Gary Burton: More Than Enough
Many of us just celebrated Easter or Passover. I have been fortunate to have been invited to several Passover seders over the years. An important part of the seder is the retelling of the Exodus: the liberation of the Jews from Egypt. The narrator of the reflection cites God's many gifts to the Hebrew people: If God had simply parted the Red Sea for us and not given us the Torah, "dayenu," a Hebrew word that can be translated as "that would have been enough," or "for that we would have been grateful." Had God simply given us Torah but not brought us to the land of Israel, dayenu—for that we would have been grateful. And so forth.
It occurred to me that one way to fully capture Gary's achievements would be to use this form to express our gratitude and admiration of Gary—not to imply that Gary has divine powers, though some students of the vibraphone would insist he does. So bear with me.
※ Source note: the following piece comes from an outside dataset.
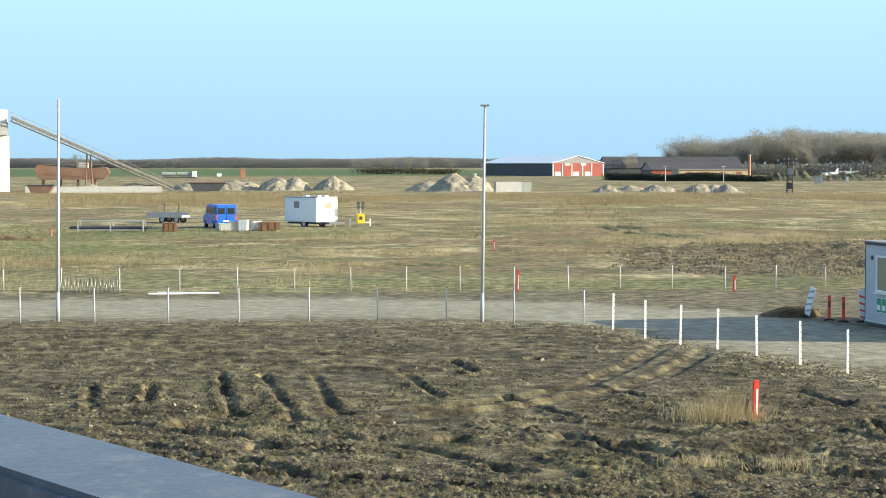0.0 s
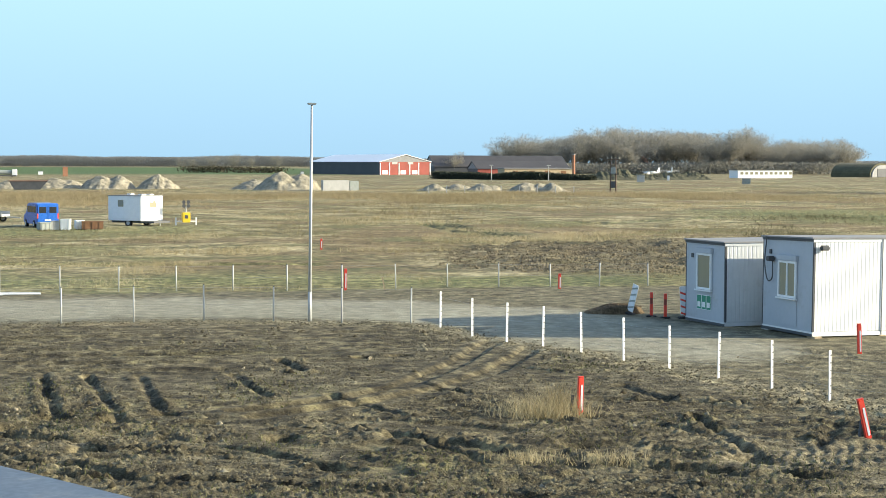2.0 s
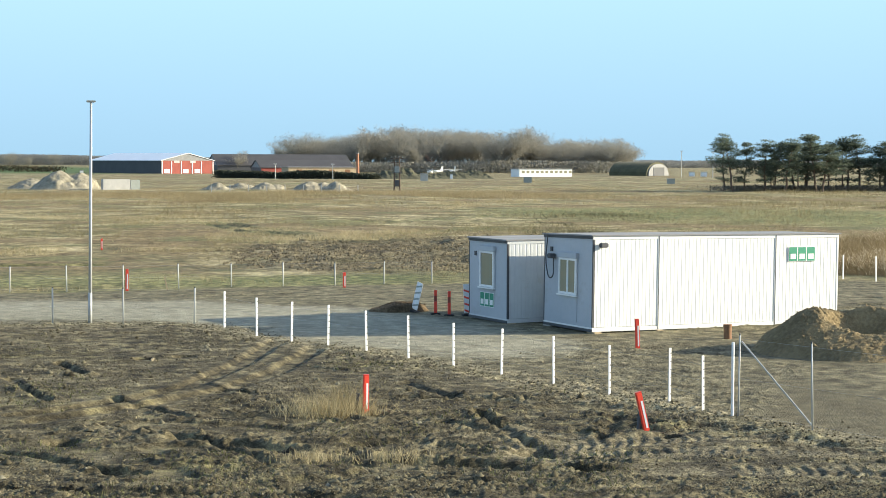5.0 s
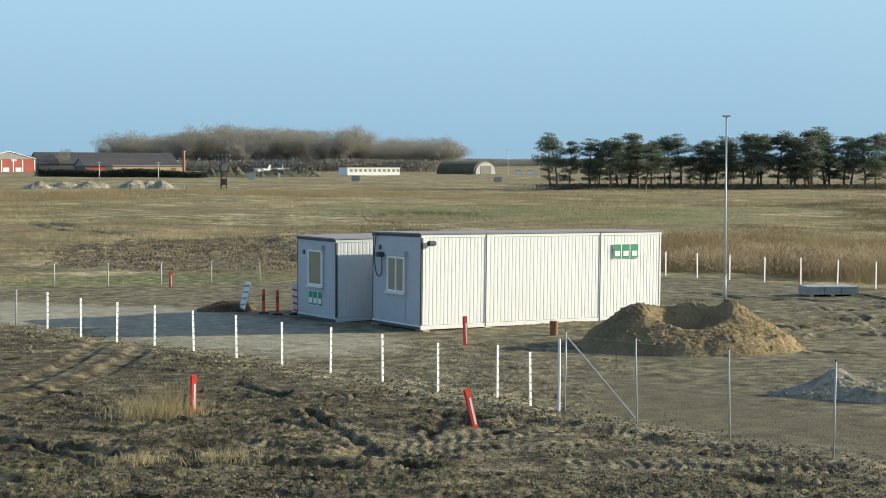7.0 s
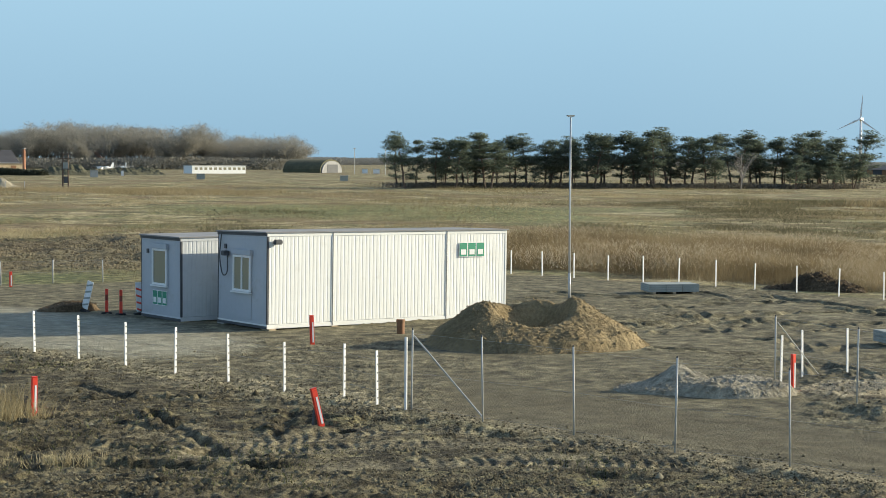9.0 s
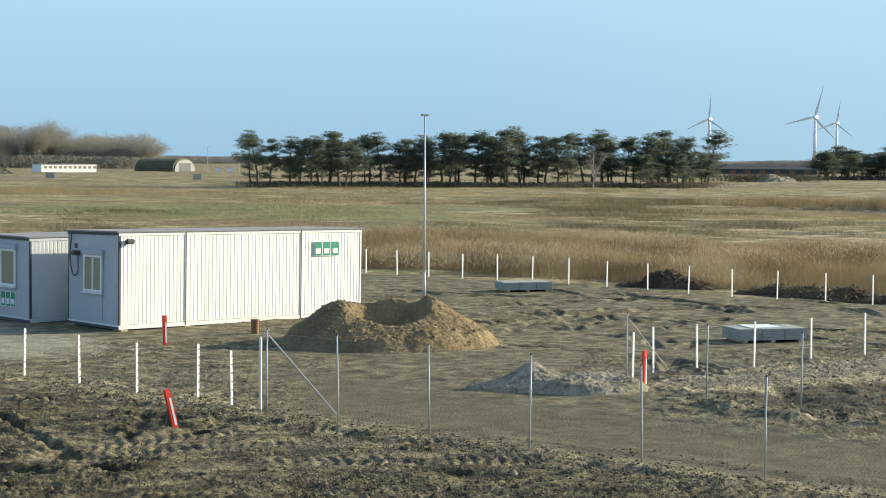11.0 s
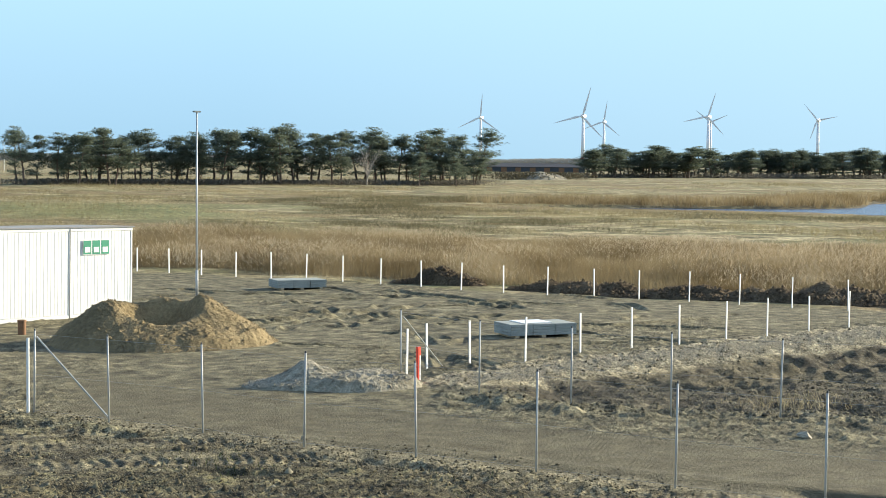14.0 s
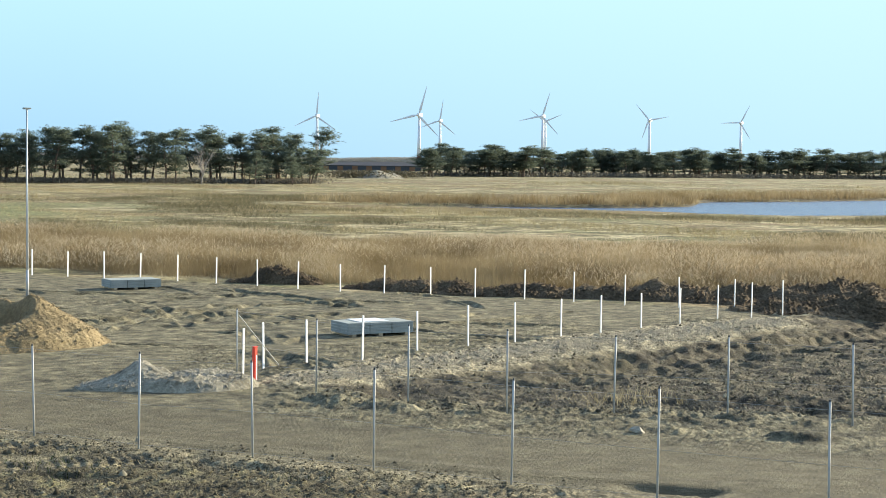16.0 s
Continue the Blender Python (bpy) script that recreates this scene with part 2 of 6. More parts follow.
bleached = leafage("bleached_grass", [(0.3, (0.25, 0.200, 0.105)), (0.5, (0.42, 0.350, 0.200)), (0.7, (0.60, 0.515, 0.325))], size=5.0, vary=0.25, glow_through=0.4)
plume = leafage("reed_plumes", [(0.25, (0.36, 0.27, 0.16)), (0.75, (0.66, 0.56, 0.40))], size=5.0, vary=0.3, glow_through=0.4)
net_wire = surface("weathered_wire", (0.13, 0.135, 0.13), (0.22, 0.225, 0.22), 0.3, 0.5, 0.5)
grass_green = leafage("green_grass", [(0.2, (0.06, 0.075, 0.02)), (0.6, (0.13, 0.14, 0.045)), (0.9, (0.26, 0.22, 0.09))], size=5.0)

# ---- ground ----
MUD = [(-60, 49.2), (-12.7, 49.7), (-4, 50.2), (0, 50.3), (3.9, 49.0), (5.2, 45.6), (8.6, 39.1), (11.0, 32.5), (12.4, 28.5), (14.0, 24.8), (17.3, 16.4), (21.5, 6), (21.5, -30), (-60, -30)]
PALE = [(-90, 51.2), (-12, 51.6), (0, 51.4), (4.4, 49.6), (6.0, 46.2), (8.6, 41.2), (11.4, 38.7), (13.6, 43.0), (12.2, 49.0), (10.5, 53.4), (4.2, 58.4), (-5.6, 60.0), (-15, 59.2), (-90, 56)]
YARD = [(-90, 49.2), (-12.7, 49.7), (0, 50.3), (3.9, 49.0), (5.2, 45.6), (8.6, 39.1), (12.4, 28.5), (17.3, 16.4), (21.5, 6), (34, 6), (28.8, 16.4), (24.8, 22.0), (22.4, 25.4), (21.7, 27.6), (22.8, 29.5), (33, 30.9), (45.4, 31.4),
        (45.0, 34.0), (42.0, 40.4), (38.8, 46.9), (37.4, 51.4), (33.0, 61.6), (28, 65), (17, 64.4), (-11, 61.6), (-90, 58)]
TRACK = [(13.0, 28.9), (17.5, 17.4), (22.2, 7), (28.4, 7), (23.8, 16.2), (20.1, 21.7), (18.6, 25.8), (15.8, 34)]
BERM = [(22.0, 29.2), (26, 30.0), (33, 30.8), (40, 31.3), (42.8, 31.4)]
LOW = [(21.2, 25.8), (23.4, 28.9), (33, 30.4), (46.2, 31.0), (56, 28), (58, 14), (35, 10), (26.9, 18.7), (23.4, 22.6)]
PLOUGH = [(6.4, 75), (9.3, 94), (16, 100), (28, 106), (40, 98), (26, 76), (16, 70)]
GREENS = [[(-60, 63), (-11, 63.4), (15, 65.0), (16, 69), (-2, 71), (-14, 74), (-60, 72)],
          [(-60, 102), (-26, 106), (-6, 114), (-4, 124), (-28, 128), (-60, 126)],
          [(40, 140), (62, 116), (86, 142), (68, 170), (44, 165)],
          [(-50, 86), (-20, 85), (-8, 95), (-24, 101), (-60, 99)]]
REED = [(25, 76), (31.6, 65.0), (36.0, 57.0), (38.6, 51.6), (40.8, 48.6), (43.4, 43.6), (45.8, 39.6), (49, 36), (58, 29.5), (80, 34), (84, 46), (66, 66), (52, 84), (34, 96)]
CROP = [(-400, 560), (-20, 660), (24, 640), (60, 1000), (0, 1500), (-700, 1400)]
LAKE_RIM = [(40.2, 178), (41.5, 175), (44, 173), (47, 172), (49.5, 169), (51.5, 164), (54, 162), (58.6, 171), (72, 210), (86, 300), (82, 440), (70, 345), (64, 290), (58, 262), (55, 240), (53, 230), (51.5, 225), (51.0, 200), (49, 191), (46, 187), (43, 186), (41, 184)]
LAKE = [(d_ * math.sin(radians(a_)), d_ * math.cos(radians(a_))) for a_, d_ in LAKE_RIM]
WHEELS = [[(6.2, 45.0), (5.48, 43.02), (4.35, 39.42), (2.87, 35.9), (1.69, 34.16), (-0.6, 32.4)], [(7.4, 44.4), (6.62, 42.38), (5.12, 38.14), (3.66, 35.27), (1.99, 33.35), (-0.2, 31.6)]]
RUTS = [[(-5.12, 38.34), (-4.6, 35.0), (-3.99, 31.83)], [(-4.09, 37.82), (-3.5, 35.0), (-2.78, 31.62)], [(-2.94, 37.82), (-2.5, 35.0), (-2.01, 32.2)], [(-2.92, 28.3), (-0.79, 27.75), (1.39, 26.19)], [(-5.5, 27.74), (-3.12, 26.69), (-1.38, 24.8)],
        [(-0.82, 37.82), (-0.1, 34.16)], [(0.22, 40.55), (0.73, 38.34)], [(1.18, 34.58), (2.52, 31.48)], [(5.74, 38.87), (6.49, 37.83)], [(7.53, 35.45), (8.01, 32.96)], [(-5.75, 26.69), (-4.59, 24.37)], [(7.95, 30.91), (7.9, 28.6), (8.04, 26.38)], [(7.42, 35.24), (8.08, 33.28)],
        [(3.0, 28.4), (5.4, 26.2), (9.0, 24.6)], [(-9, 31.5), (-6.6, 29.8)], [(10.6, 30.4), (9.4, 27.6)],
        [(-1.9, 29.4), (-0.2, 27.9), (1.1, 26.0)], [(-4.6, 29.8), (-2.0, 28.9)], [(1.6, 30.4), (2.9, 28.2), (3.4, 26.4)], [(-6.4, 36.4), (-5.9, 33.4)], [(-7.6, 36.0), (-6.9, 32.6)], [(4.2, 33.6), (5.4, 30.4)], [(3.2, 36.2), (4.1, 34.4)], [(6.6, 33.4), (9.3, 32.4)],
        [(7.0, 29.9), (7.9, 28.2)], [(-3.4, 25.9), (-0.6, 25.1), (2.2, 24.0)], [(4.4, 25.2), (7.4, 23.6)], [(6.4, 27.4), (9.0, 25.2)]]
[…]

Here goes:
Had Gary simply come to Berklee as a young prodigy from small-town Indiana and inspired his classmates—dayenu—that would have been enough.
Had Gary merely been a talented sideman to Stan Getz, Hank Garland, or George Shearing—dayenu—that would have been enough.
Had he only founded his first quartet with Larry Coryell, Roy Haynes, and Steve Swallow—dayenu—that would have been enough.
Had his only recognition been to be named as Down Beat musician of the year in 1968, its youngest recipient ever—dayenu—that would have been enough.
Had he merely joined the Berklee faculty, served as dean of curriculum and then EVP, creating an endowed chair for Joe Lovano and the Herb Alpert Artist in Residence program—dayenu—that would have been enough.
Had he only launched our Music Therapy and Music Business departments, and found room for new music and ideas like rock 'n' roll and r&b and music technology in the Berklee curriculum—dayenu—that would have been enough.
Or had he only won six Grammys and been nominated for 15—dayenu—that would have been enough.
Had he only joined the ranks of musicians who reinvented their instruments through pioneering technique—such as Chick Webb, Louis Armstrong, and Earl Scruggs—by perfecting his four-mallet approach to the vibraphone—dayenu—that would have been enough.
Had he done nothing other than nurture young musicians like all of these on tonight's program and many, many others, such as Kirill Gerstein who just won the Gilmore Prize for classical piano, or Kurt Rosenwinkel, or Lionel Loueke, or Pat Metheny—dayenu—that would have been enough.
But the fact of the matter is, Gary did all these incredible things for Berklee, and for the music world. He is revered as one of the great improvisers of his generation, he has written standards still performed by young students of jazz, and has taught countless clinics and workshops. It is no exaggeration to say that without Gary, Berklee would never have become the amazing place it is today.
Gary, we are grateful beyond words. You have enriched our lives and this college in unfathomable ways. For that we are, indeed, most grateful.